Microsoft's speech recognition engine is as good as a person
The technology that powers Cortana has now achieved 'human parity'
Microsoft's speech recognition engine is now as good at recognising speech as a human, the company has claimed.
The tech giant has been working on its speech transcription systems, which are used in products like its digital assistant Cortana, with a goal of achieving 'human parity' the point at which an AI can interpret speech with same error rate as a real person.
"Today, I'm excited to announce that our research team reached that 5.1% error rate with our speech recognition system, a new industry milestone, substantially surpassing the accuracy we achieved last year," wrote Microsoft technical fellow Xuedong Huang in a blog post.
"Reaching human parity with an accuracy on par with humans has been a research goal for the last 25 years. Microsoft's willingness to invest in long-term research is now paying dividends for our customers in products and services such as Cortana, Presentation Translator, and Microsoft Cognitive Services. It's deeply gratifying to our research teams to see our work used by millions of people each day."
The company had previously measured a human error rate of 5.9%, but subsequent investigations by rival researchers at IBM measured a higher human error rate of 5.1%, achieving a rate of 5.5% with its own system.
Both systems are benchmarked against the Switchboard corpus, a dataset of recorded telephone conversations that speech research technologists have been using for over two decades to measure the capability of transcription systems.

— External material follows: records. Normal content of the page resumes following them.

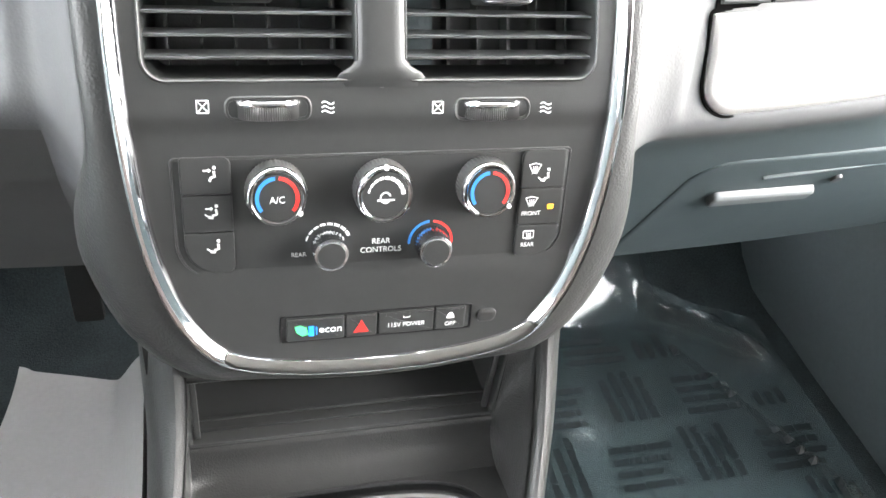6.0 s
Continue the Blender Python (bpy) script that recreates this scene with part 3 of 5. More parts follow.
for a, b in (((0.02, 0.30), (0.25, 0.20)), ((0.50, 0.46), (0.62, 0.33)), ((0.55, 0.50), (0.60, 0.40)), ((0.46, 0.50), (0.66, 0.52)), ((0.75, 0.40), (0.95, 0.47)), ((0.85, 0.45), (0.93, 0.55)), ((0.15, 0.52), (0.45, 0.55)), ((0.52, 0.58), (0.61, 0.60)), ((0.46, 0.40), (0.56, 0.60)), ((0.58, 0.36), (0.64, 0.62)), ((0.48, 0.44), (0.64, 0.46)), ((0.72, 0.44), (0.92, 0.50)), ((0.78, 0.30), (0.90, 0.56)), ((0.70, 0.34), (0.94, 0.36)), ((0.60, 0.24), (0.68, 0.30)), ((0.04, 0.46), (0.30, 0.36)), ((0.08, 0.56), (0.20, 0.42)), ((0.30, 0.58), (0.36, 0.46))):
    lamp("street", [(a[0], a[1]), (b[0], b[1]), (b[0], b[1] + 0.006), (a[0], a[1] + 0.006)], S_STREET, 1)
lamp("railway", [(0.42, 0.785), (0.62, 0.805), (0.62, 0.812), (0.42, 0.792)], S_GREY, 1)
lamp("left_panel", [(0, 0.69), (0.345, 0.69), (0.42, 0.815), (0, 0.815)], S_BLACK, 3)
lamp("right_panel", [(1, 0.68), (0.715, 0.68), (0.63, 0.815), (1, 0.815)], S_BLACK, 3)
lamp("lower_panel", rect(0, 0.812, 1, 1), S_BLACK, 3)
lamp("red_line", rect(0.12, 0.806, 0.88, 0.816), S_RED, 4)
lamp("clock_button", rect(0.005, 0.835, 0.178, 0.965), S_BAR, 4)
lamp("hide_button", rect(0.715, 0.835, 0.99, 0.96), S_BAR, 4)
lamp("back_divider", rect(0.115, 0.70, 0.118, 0.80), S_BAR, 4)
lamp("back_arrow", [(0.03, 0.735), (0.055, 0.712), (0.055, 0.727), (0.075, 0.729), (0.083, 0.75), (0.075, 0.772), (0.055, 0.777), (0.045, 0.770), (0.068, 0.762), (0.070, 0.75), (0.055, 0.745), (0.055, 0.757)], S_WHITE, 5)
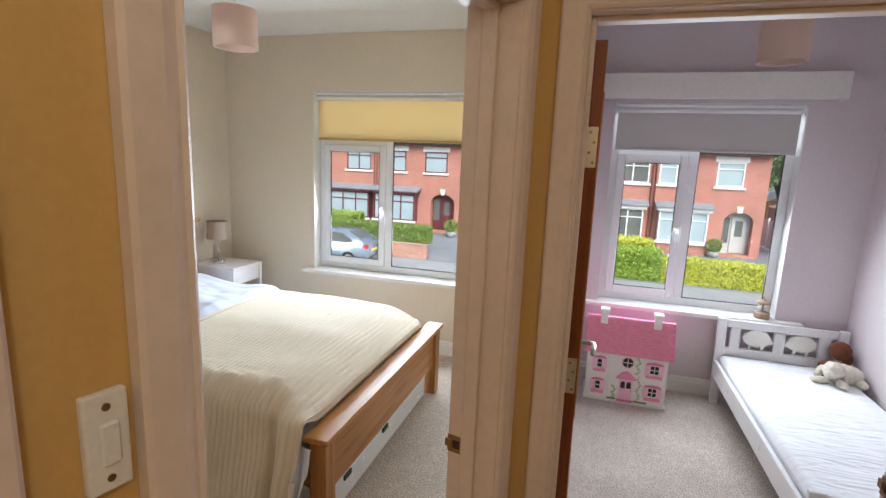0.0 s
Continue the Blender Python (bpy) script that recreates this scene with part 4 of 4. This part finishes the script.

Huang said that Microsoft managed to reach this milestone, which represents a 12% increase over the system's performance last year, by modifying the neural net-based language and acoustic models it uses, as well as by using the entire history of a conversation to allow the system to predict what the next word is likely to be by using context.
The next focus for Microsoft's speech recognition research will be to improve the system's ability to recognise accented speech, dialects and conversations in noisy environments. The company will also work on improving its ability to understand the meaning and intent behind speech, saying: "Moving from recognizing to understanding speech is the next major frontier for speech technology."